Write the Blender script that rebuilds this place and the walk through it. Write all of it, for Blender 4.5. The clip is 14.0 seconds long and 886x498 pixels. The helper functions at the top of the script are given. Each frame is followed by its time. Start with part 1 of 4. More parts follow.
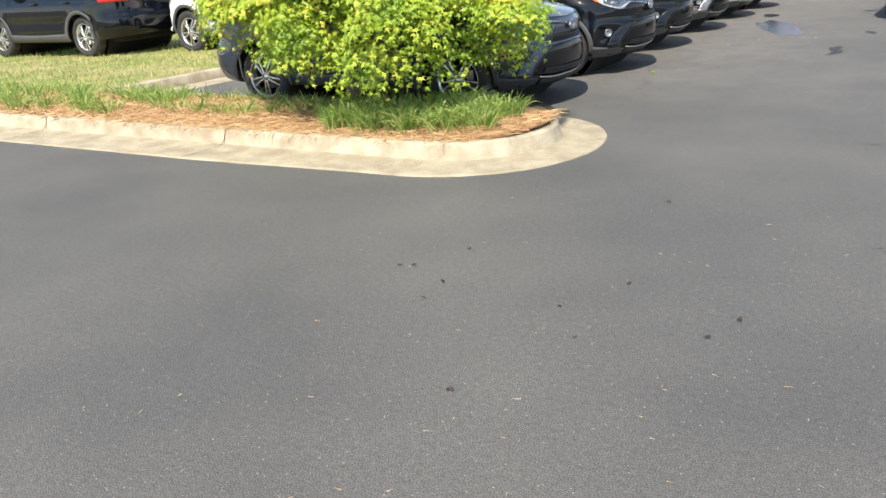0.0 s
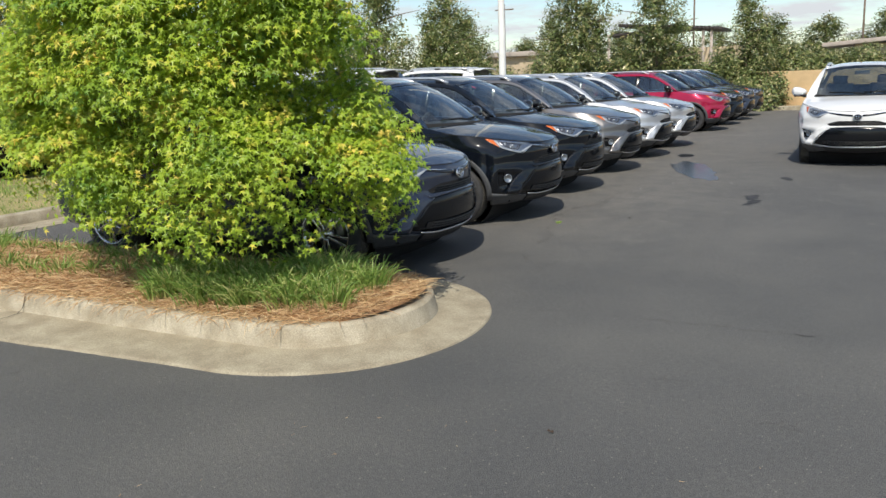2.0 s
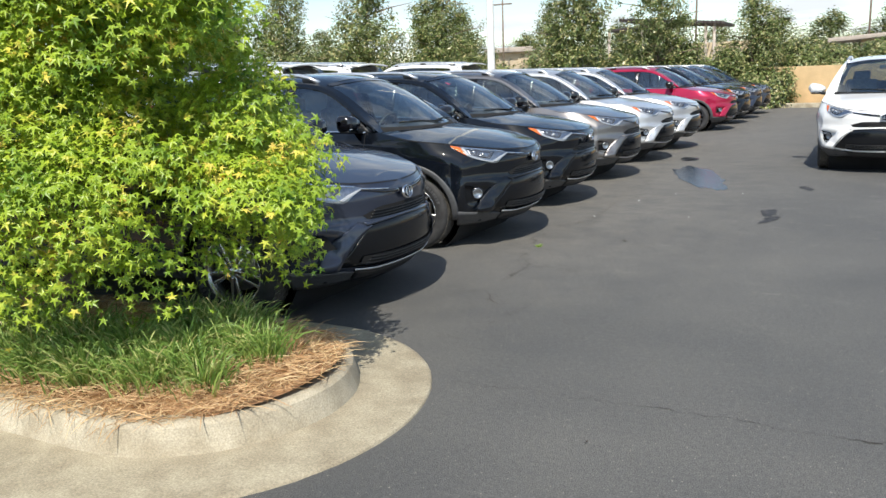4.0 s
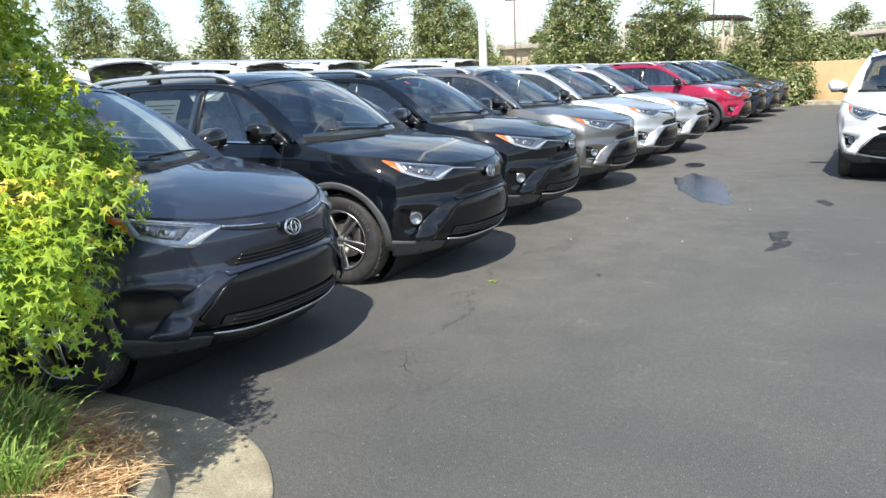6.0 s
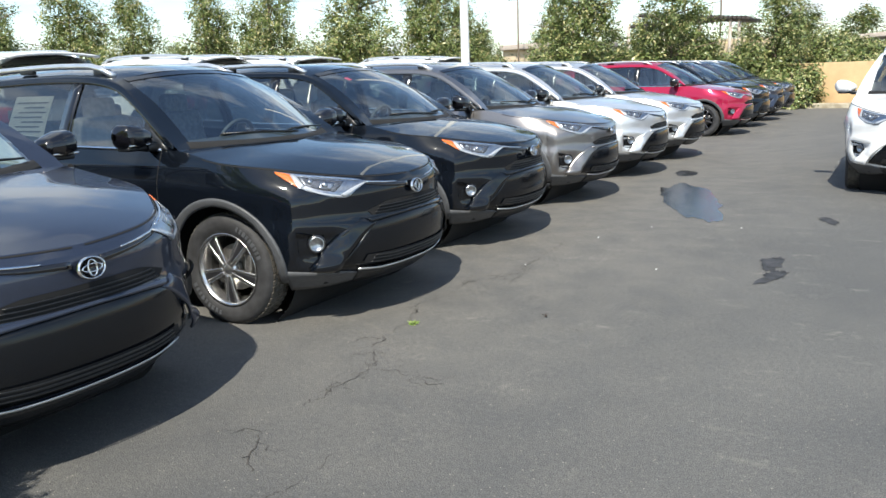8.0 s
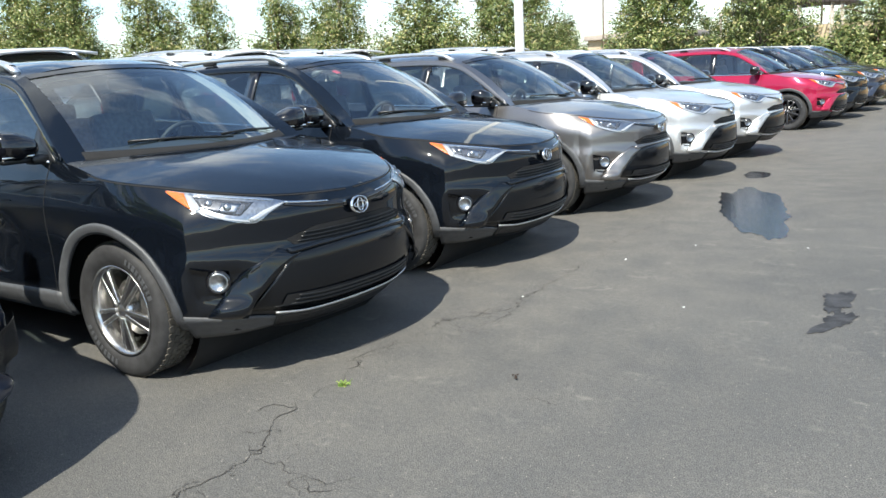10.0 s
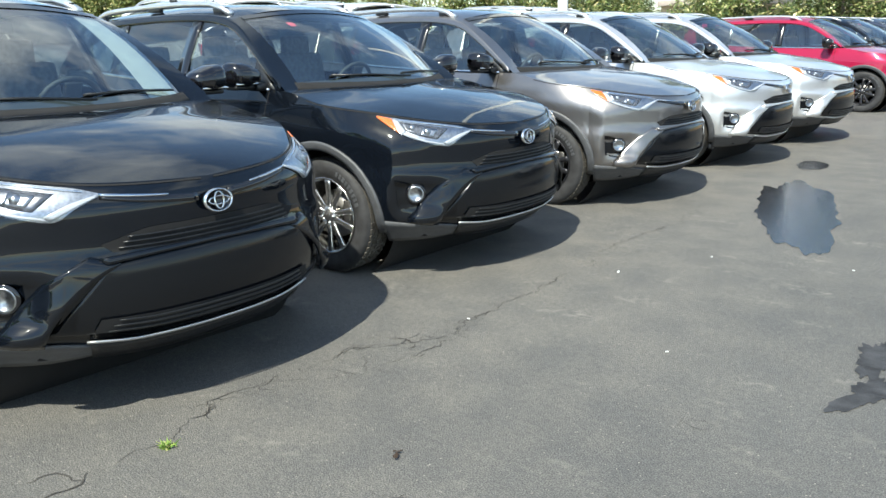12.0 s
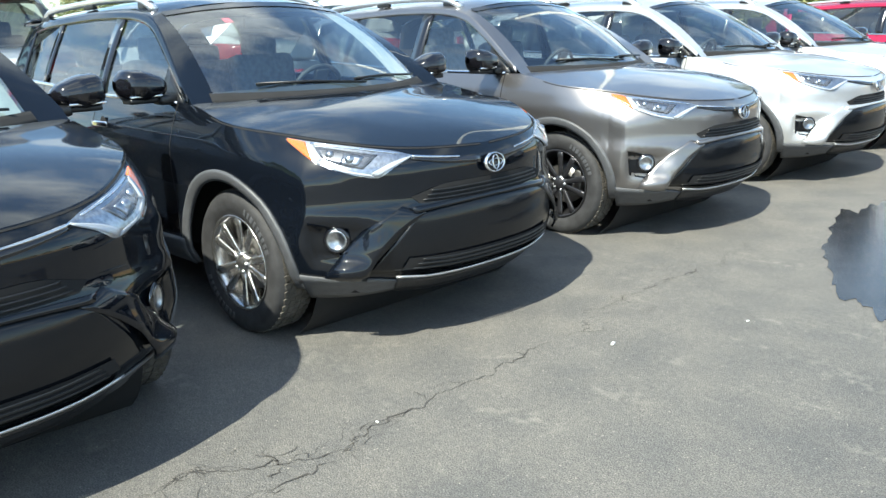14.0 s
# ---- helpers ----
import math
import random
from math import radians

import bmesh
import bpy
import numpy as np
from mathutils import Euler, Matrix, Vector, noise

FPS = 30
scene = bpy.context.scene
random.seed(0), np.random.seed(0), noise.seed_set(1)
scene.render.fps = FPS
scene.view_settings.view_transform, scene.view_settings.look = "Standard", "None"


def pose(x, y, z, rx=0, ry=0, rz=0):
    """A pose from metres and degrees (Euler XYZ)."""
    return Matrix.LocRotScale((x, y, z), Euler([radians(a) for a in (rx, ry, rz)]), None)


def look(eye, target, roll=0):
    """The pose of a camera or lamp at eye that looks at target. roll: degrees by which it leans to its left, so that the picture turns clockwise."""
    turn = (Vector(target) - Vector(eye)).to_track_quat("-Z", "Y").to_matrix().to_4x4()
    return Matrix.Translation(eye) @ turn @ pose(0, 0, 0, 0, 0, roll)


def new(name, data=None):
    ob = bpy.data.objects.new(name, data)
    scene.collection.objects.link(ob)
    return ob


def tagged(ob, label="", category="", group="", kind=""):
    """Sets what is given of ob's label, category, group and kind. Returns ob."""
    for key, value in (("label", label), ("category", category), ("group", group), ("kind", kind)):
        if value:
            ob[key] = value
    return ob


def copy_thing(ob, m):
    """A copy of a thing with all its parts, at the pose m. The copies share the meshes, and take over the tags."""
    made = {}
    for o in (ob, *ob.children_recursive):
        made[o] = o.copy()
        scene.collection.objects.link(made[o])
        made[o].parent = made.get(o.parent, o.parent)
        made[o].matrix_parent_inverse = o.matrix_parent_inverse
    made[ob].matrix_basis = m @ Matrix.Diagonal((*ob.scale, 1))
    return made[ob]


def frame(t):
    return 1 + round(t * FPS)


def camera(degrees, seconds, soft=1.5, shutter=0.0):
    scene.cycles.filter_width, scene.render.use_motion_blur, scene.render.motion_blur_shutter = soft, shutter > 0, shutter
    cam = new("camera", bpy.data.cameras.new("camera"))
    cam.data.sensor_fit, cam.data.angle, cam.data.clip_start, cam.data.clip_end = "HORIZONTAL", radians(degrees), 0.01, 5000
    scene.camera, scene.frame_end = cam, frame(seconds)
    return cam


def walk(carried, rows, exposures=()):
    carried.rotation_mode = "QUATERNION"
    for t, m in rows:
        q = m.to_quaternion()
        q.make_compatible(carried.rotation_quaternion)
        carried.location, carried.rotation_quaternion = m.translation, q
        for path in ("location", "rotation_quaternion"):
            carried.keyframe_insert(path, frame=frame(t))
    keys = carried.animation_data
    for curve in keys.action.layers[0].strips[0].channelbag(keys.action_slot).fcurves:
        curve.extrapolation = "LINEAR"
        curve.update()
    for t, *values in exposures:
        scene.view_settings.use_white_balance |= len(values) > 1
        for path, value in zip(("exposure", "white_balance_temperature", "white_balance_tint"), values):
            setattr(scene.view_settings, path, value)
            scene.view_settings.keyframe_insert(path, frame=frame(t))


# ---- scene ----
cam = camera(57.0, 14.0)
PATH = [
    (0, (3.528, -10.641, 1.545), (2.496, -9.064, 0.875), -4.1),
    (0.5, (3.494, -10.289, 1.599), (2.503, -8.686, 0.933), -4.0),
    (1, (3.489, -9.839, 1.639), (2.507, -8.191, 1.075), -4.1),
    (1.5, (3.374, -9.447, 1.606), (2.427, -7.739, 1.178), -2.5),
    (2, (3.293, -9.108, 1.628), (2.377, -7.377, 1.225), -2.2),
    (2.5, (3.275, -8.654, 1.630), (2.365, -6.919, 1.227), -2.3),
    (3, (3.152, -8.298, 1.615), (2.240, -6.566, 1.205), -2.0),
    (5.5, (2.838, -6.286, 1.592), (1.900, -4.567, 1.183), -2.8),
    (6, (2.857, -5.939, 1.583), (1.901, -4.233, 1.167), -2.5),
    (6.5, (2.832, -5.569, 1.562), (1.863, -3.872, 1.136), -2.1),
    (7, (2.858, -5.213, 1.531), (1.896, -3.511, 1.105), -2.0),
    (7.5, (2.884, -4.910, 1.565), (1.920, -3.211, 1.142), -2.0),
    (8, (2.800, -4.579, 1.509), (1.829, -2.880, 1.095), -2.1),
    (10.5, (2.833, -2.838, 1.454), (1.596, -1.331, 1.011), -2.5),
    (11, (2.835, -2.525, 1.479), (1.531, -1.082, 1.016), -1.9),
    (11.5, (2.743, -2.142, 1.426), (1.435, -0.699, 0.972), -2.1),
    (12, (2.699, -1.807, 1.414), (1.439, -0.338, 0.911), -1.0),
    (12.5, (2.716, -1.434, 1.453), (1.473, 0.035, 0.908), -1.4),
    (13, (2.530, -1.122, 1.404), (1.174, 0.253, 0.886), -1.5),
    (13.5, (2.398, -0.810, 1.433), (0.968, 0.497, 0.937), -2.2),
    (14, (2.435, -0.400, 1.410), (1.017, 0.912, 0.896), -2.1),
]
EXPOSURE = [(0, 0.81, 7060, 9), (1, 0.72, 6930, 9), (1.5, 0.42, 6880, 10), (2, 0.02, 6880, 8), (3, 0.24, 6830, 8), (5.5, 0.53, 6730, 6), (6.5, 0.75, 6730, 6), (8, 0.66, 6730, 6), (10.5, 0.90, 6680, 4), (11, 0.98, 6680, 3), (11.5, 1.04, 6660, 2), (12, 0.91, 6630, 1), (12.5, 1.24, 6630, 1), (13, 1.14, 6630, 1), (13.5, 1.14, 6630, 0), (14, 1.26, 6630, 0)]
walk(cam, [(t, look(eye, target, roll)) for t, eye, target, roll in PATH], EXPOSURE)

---

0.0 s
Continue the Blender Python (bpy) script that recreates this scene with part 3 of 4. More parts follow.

## What you have to do:
Which lines contain the word "curve"? Copy each of them.

## Written answer:
    for curve in keys.action.layers[0].strips[0].channelbag(keys.action_slot).fcurves:
        curve.extrapolation = "LINEAR"
        curve.update()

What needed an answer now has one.